» WRITTEN PROBLEM
Find the number of lines below in which the word "part" appears, and write that number only.

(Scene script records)

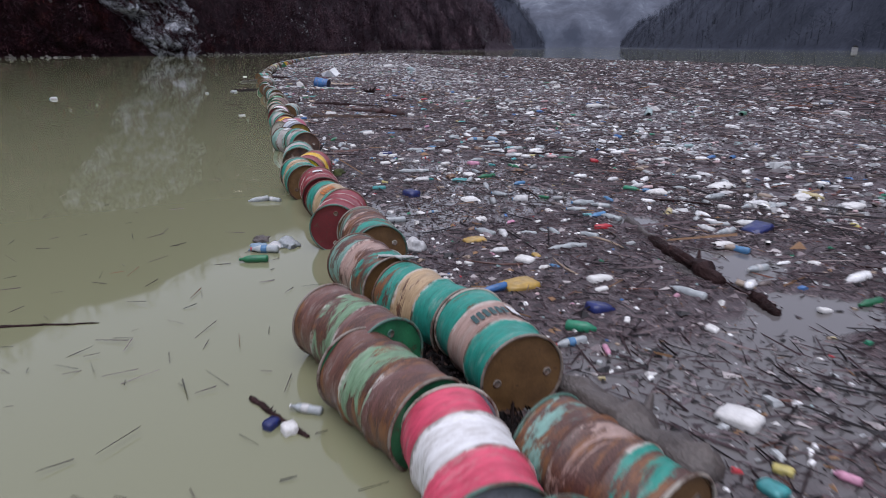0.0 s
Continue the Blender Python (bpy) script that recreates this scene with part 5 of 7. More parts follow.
slab(0.85, 73.45, 96, 0.11, 0.18, 0.061, label="broken white foam piece on the drift", seed=348)
crumpled("bag", 0.97, 73.33, 0.10, M_plastic["pale_blue"], "crumpled light blue plastic scrap among twigs", "bag", 349, 0.4)
bottle(0.74, 73.11, 133, 11, 0.70)
bottle(1.29, 73.01, 152, 3, 1.07)
crumpled("bag", 1.08, 73.02, 0.10, M_plastic["clear"], "crumpled pale plastic bag among twigs", "bag", 352, 0.45)
crumpled("bag", 1.49, 74.35, 0.12, M_plastic["white"], "crumpled pale plastic bag among twigs", "bag", 353, 0.45)
bottle(1.34, 74.47, 77, 2, 0.79)
bottle(1.72, 73.80, 66, 4, 0.88)
bottle(1.92, 73.98, 140, 4, 0.78)
bottle(1.88, 73.62, 106, 10, 0.78)
bottle(2.46, 73.97, 80, 4, 0.87)
bottle(2.61, 74.06, 157, 3, 0.87)
bottle(2.66, 73.67, 160, 3, 1.00)
crumpled("bag", 3.03, 73.63, 0.09, M_plastic["pale_blue"], "crumpled light blue plastic scrap among twigs", "bag", 361, 0.4)
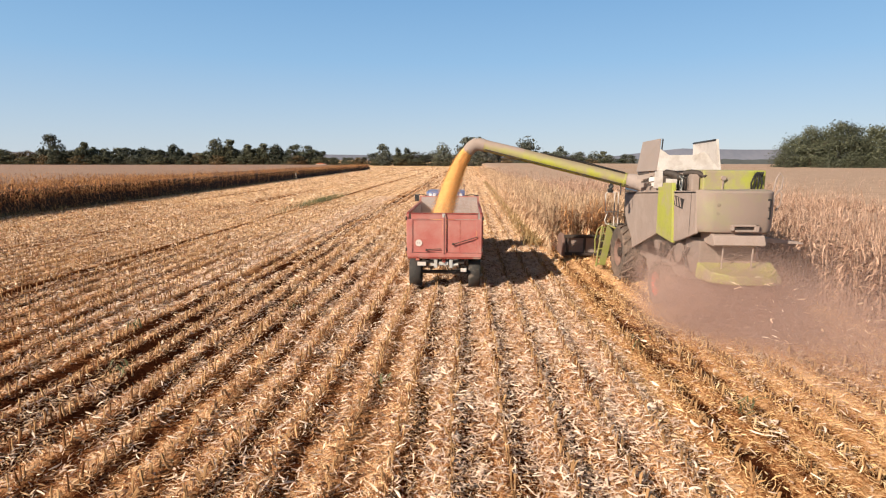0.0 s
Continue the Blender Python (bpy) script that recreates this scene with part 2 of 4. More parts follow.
    link(pale.outputs[2], bsdf.inputs["Base Color"])
    bump.inputs["Strength"].default_value, bump.inputs["Distance"].default_value = 0.8, 0.03
    link(fine, bump.inputs["Height"])
    link(bump.outputs[0], bsdf.inputs["Normal"])
    return m


def litter_material(name, stops):
    """Dry shreds of leaf and stalk, each with a tone of its own, from weathered brown to bleached."""
    m = bpy.data.materials.new(name)
    m.use_nodes = True
    nt = m.node_tree
    link, bsdf = nt.links.new, nt.nodes["Principled BSDF"]
    bsdf.inputs["Roughness"].default_value, bsdf.inputs["Specular IOR Level"].default_value = 0.85, 0.12
    co, geo, ramp, mix = [nt.nodes.new("ShaderNode" + k) for k in ("TexCoord", "NewGeometry", "ValToRGB", "Math")]
    vein, patch, sway = [nt.nodes.new("ShaderNode" + k) for k in ("TexNoise", "TexNoise", "Math")]
    vein.inputs["Scale"].default_value, vein.inputs["Detail"].default_value = 45.0, 3.0
    patch.inputs["Scale"].default_value, patch.inputs["Detail"].default_value = 0.8, 3.0
    link(co.outputs["Object"], vein.inputs[0])
    link(co.outputs["Object"], patch.inputs[0])
    sway.operation, mix.operation = "ADD", "MULTIPLY_ADD"
    link(vein.outputs[0], sway.inputs[0])
    link(patch.outputs[0], sway.inputs[1])
    link(sway.outputs[0], mix.inputs[0])
    mix.inputs[1].default_value = 0.45
    shift = nt.nodes.new("ShaderNodeMath")
    shift.operation = "SUBTRACT"
    link(geo.outputs["Random Per Island"], shift.inputs[0])
    shift.inputs[1].default_value = 0.45
    link(shift.outputs[0], mix.inputs[2])
    link(mix.outputs[0], ramp.inputs[0])
    e = ramp.color_ramp.elements
    e[0].color, e[1].color = (*stops[0][1], 1), (*stops[-1][1], 1)
    for at, colour in stops[1:-1]:
        e.new(at).color = (*colour, 1)
    link(ramp.outputs[0], bsdf.inputs["Base Color"])
    return m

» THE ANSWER
2